*Aim of the task*: Copy the line with "finishes the script." and all lines following it through the last line of the entries, exactly as written.

*Rows from a dataset of clips and code*:
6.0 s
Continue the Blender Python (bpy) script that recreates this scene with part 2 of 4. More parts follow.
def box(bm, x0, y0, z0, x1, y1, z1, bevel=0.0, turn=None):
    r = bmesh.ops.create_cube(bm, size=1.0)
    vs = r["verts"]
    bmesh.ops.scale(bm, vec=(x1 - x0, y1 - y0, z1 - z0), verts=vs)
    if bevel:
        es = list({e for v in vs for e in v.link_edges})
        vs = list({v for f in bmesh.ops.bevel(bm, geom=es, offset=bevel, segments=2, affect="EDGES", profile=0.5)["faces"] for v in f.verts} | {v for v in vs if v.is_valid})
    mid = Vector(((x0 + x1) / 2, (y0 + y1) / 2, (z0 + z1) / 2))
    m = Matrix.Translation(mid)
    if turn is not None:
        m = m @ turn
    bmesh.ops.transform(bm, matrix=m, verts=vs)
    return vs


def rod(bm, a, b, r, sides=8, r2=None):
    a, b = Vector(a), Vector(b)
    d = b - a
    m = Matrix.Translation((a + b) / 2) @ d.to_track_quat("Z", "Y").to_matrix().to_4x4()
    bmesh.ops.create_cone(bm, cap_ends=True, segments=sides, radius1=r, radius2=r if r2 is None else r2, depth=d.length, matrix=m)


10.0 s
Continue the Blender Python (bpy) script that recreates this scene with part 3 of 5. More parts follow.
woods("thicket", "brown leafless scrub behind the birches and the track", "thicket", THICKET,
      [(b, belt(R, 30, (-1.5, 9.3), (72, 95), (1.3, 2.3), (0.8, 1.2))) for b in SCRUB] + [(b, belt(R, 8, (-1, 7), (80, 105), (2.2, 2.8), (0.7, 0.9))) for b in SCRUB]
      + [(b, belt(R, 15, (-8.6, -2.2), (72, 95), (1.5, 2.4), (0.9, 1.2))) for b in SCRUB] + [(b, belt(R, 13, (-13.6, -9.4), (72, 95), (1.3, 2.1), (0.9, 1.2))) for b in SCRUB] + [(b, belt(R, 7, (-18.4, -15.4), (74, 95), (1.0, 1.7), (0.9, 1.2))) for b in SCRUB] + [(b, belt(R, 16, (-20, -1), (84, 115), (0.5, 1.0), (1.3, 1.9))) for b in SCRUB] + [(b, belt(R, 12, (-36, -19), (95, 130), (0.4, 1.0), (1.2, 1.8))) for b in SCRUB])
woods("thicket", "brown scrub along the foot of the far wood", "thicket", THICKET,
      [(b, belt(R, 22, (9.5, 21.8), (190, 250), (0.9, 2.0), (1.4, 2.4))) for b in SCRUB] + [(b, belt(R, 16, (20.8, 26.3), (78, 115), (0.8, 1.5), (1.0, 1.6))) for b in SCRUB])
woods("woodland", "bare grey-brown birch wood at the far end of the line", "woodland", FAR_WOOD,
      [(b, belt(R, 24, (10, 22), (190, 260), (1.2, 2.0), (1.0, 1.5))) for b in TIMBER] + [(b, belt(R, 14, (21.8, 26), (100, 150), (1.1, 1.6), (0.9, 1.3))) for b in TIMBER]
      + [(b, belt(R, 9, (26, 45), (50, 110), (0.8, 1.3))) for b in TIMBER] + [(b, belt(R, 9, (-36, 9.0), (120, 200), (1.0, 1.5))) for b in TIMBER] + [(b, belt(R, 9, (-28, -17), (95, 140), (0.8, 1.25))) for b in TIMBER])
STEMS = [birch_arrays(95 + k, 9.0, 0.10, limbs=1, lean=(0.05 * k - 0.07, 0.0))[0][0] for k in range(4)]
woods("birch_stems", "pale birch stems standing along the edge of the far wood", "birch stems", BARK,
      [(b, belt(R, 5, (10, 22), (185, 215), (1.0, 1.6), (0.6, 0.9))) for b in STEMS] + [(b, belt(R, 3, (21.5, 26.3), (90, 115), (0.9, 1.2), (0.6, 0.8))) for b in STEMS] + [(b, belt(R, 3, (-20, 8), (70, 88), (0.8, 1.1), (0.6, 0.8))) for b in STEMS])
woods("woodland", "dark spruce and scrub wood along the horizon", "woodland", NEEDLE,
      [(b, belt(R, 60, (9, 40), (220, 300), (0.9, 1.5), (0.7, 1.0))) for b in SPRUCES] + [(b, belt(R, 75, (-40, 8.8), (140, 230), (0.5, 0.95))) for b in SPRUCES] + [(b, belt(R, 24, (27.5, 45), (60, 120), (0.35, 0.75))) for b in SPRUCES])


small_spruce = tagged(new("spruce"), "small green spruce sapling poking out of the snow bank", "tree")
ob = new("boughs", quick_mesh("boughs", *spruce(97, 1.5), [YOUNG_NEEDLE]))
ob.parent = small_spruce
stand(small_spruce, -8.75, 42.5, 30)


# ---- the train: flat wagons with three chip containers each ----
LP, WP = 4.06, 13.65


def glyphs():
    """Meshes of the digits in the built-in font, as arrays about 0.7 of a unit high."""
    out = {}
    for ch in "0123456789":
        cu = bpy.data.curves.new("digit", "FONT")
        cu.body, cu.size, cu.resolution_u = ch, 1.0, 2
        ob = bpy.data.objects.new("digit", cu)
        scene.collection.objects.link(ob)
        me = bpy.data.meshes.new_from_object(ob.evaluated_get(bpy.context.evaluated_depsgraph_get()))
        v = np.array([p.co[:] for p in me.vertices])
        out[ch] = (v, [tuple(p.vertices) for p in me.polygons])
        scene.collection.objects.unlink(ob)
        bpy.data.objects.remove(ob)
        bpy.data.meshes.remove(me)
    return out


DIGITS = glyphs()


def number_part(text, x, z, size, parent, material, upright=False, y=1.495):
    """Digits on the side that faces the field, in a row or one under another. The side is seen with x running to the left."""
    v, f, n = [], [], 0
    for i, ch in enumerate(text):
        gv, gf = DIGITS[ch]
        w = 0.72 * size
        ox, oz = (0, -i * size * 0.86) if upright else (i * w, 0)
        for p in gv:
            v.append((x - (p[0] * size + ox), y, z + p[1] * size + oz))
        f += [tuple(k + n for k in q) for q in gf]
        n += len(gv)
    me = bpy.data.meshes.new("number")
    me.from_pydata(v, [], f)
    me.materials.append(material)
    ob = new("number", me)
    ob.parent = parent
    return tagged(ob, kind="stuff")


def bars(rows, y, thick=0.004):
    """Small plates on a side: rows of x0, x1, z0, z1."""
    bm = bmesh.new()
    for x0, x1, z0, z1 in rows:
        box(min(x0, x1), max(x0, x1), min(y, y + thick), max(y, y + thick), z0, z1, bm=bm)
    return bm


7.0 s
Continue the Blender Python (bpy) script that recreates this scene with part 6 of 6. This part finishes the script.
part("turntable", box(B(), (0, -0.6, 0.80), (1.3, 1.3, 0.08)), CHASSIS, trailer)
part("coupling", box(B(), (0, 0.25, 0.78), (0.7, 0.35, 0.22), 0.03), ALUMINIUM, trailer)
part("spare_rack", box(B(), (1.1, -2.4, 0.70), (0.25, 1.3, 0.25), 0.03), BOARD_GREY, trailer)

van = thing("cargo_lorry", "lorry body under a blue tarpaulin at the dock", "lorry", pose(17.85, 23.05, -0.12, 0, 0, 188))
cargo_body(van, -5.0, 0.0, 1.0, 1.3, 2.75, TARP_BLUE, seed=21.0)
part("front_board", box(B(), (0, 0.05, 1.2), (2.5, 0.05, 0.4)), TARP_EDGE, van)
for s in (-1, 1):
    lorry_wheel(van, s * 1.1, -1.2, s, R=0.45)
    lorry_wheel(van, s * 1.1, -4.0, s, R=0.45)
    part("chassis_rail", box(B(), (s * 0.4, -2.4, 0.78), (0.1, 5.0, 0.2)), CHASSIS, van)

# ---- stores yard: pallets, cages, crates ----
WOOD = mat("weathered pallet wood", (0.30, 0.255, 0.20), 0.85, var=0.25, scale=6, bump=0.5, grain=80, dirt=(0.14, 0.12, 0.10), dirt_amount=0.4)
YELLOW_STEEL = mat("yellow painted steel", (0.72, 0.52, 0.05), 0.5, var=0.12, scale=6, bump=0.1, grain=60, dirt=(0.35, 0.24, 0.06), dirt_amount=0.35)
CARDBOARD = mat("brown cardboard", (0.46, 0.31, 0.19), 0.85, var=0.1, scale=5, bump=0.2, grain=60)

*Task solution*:
Continue the Blender Python (bpy) script that recreates this scene with part 6 of 6. This part finishes the script.
part("turntable", box(B(), (0, -0.6, 0.80), (1.3, 1.3, 0.08)), CHASSIS, trailer)
part("coupling", box(B(), (0, 0.25, 0.78), (0.7, 0.35, 0.22), 0.03), ALUMINIUM, trailer)
part("spare_rack", box(B(), (1.1, -2.4, 0.70), (0.25, 1.3, 0.25), 0.03), BOARD_GREY, trailer)

van = thing("cargo_lorry", "lorry body under a blue tarpaulin at the dock", "lorry", pose(17.85, 23.05, -0.12, 0, 0, 188))
cargo_body(van, -5.0, 0.0, 1.0, 1.3, 2.75, TARP_BLUE, seed=21.0)
part("front_board", box(B(), (0, 0.05, 1.2), (2.5, 0.05, 0.4)), TARP_EDGE, van)
for s in (-1, 1):
    lorry_wheel(van, s * 1.1, -1.2, s, R=0.45)
    lorry_wheel(van, s * 1.1, -4.0, s, R=0.45)
    part("chassis_rail", box(B(), (s * 0.4, -2.4, 0.78), (0.1, 5.0, 0.2)), CHASSIS, van)

# ---- stores yard: pallets, cages, crates ----
WOOD = mat("weathered pallet wood", (0.30, 0.255, 0.20), 0.85, var=0.25, scale=6, bump=0.5, grain=80, dirt=(0.14, 0.12, 0.10), dirt_amount=0.4)
YELLOW_STEEL = mat("yellow painted steel", (0.72, 0.52, 0.05), 0.5, var=0.12, scale=6, bump=0.1, grain=60, dirt=(0.35, 0.24, 0.06), dirt_amount=0.35)
CARDBOARD = mat("brown cardboard", (0.46, 0.31, 0.19), 0.85, var=0.1, scale=5, bump=0.2, grain=60)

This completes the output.